BEGIN Dataset excerpt

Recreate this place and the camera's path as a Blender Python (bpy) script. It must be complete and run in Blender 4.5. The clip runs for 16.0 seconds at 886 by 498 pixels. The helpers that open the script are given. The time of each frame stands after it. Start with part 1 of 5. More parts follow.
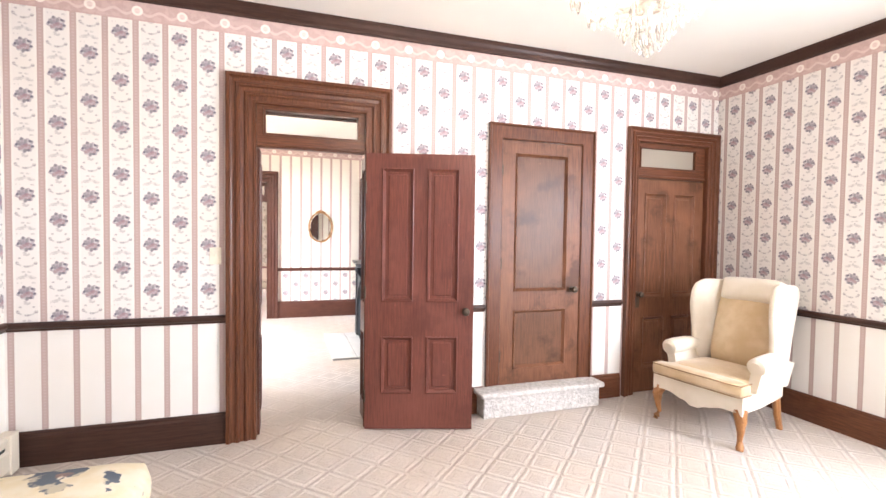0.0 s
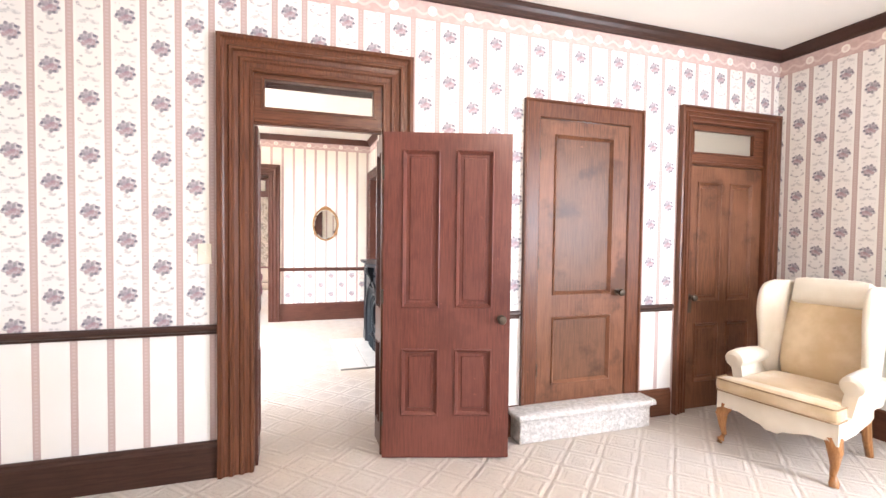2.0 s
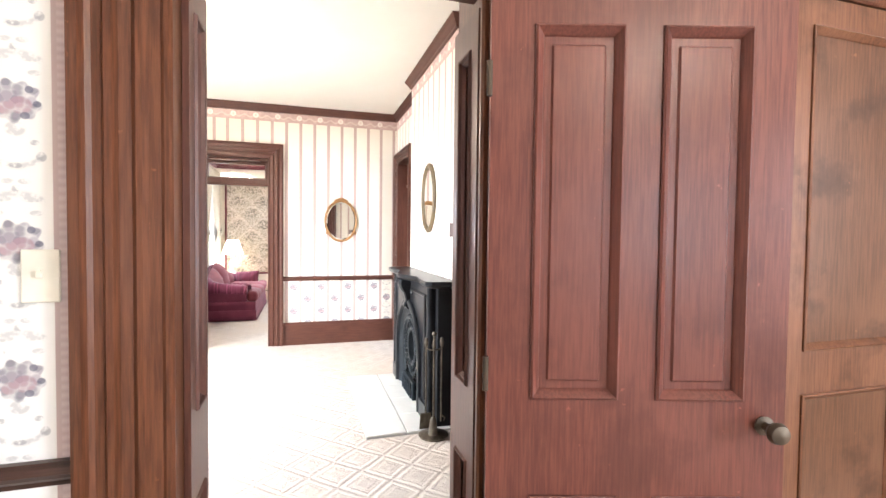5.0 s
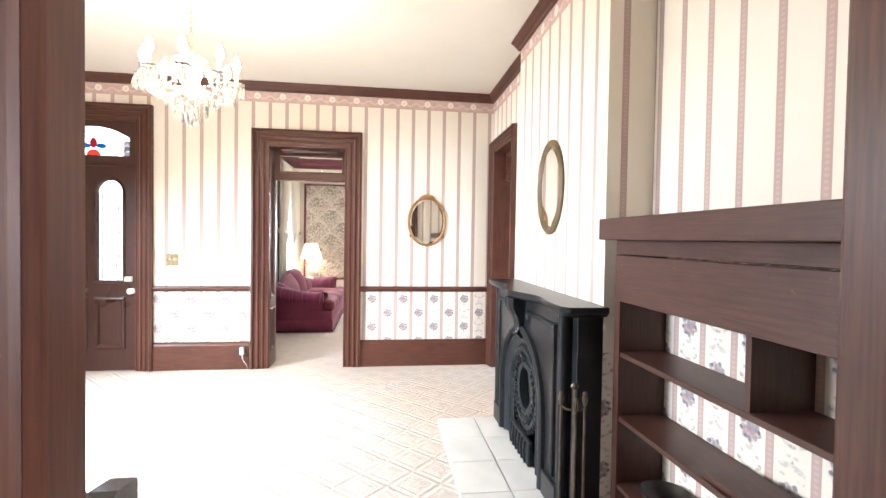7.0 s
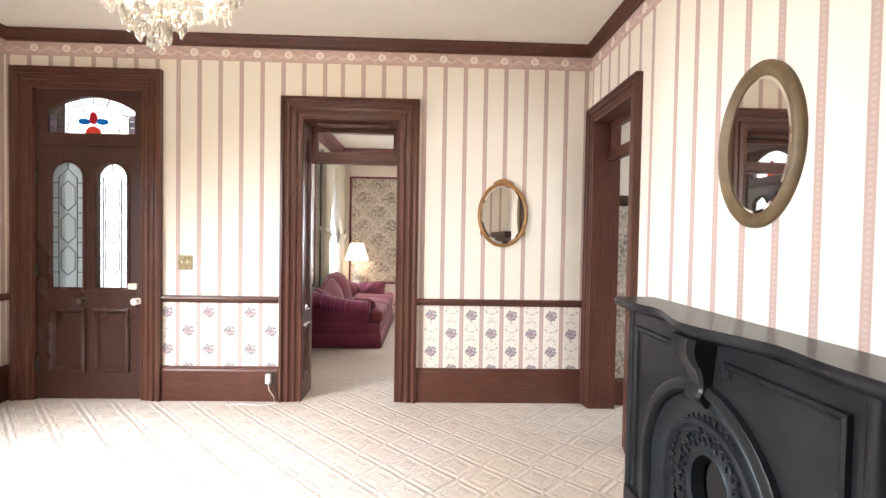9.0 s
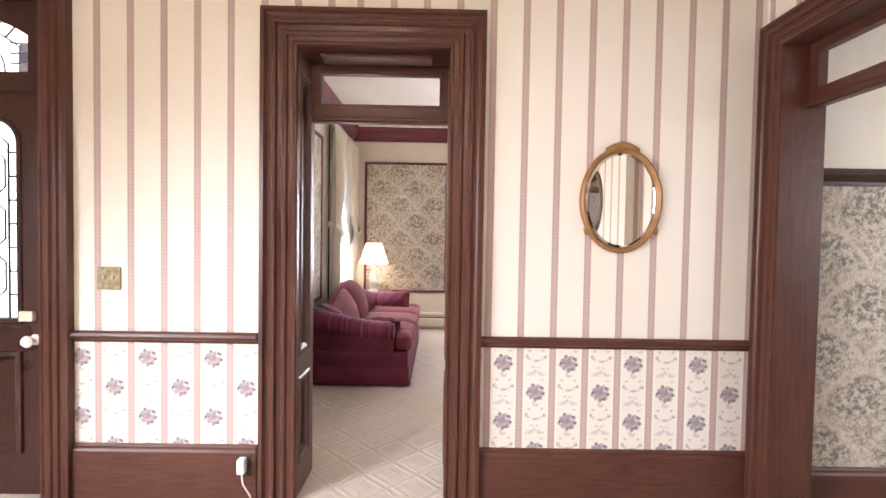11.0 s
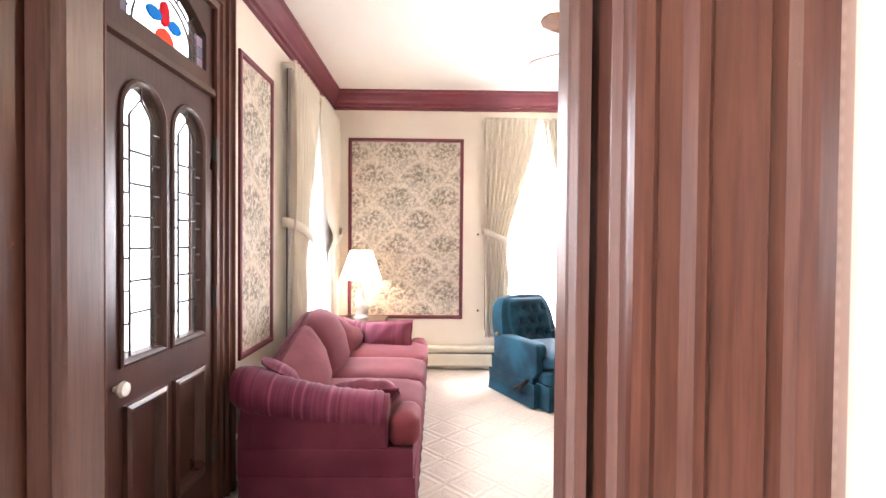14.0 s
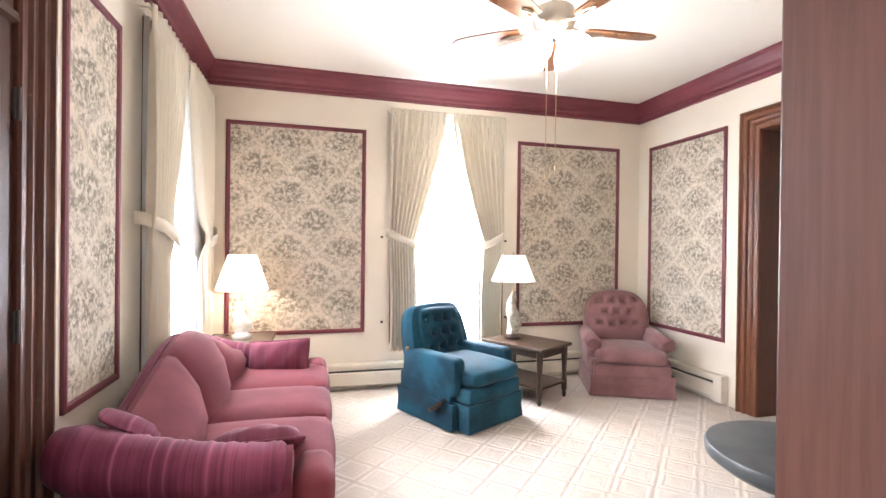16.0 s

END Dataset excerpt

Task description: Print out the material word for word, omitting the pictures.

Exercise result:
Recreate this place and the camera's path as a Blender Python (bpy) script. It must be complete and run in Blender 4.5. The clip runs for 16.0 seconds at 886 by 498 pixels. The helpers that open the script are given. The time of each frame stands after it. Start with part 1 of 5. More parts follow.
0.0 s
2.0 s
5.0 s
7.0 s
9.0 s
11.0 s
14.0 s
16.0 s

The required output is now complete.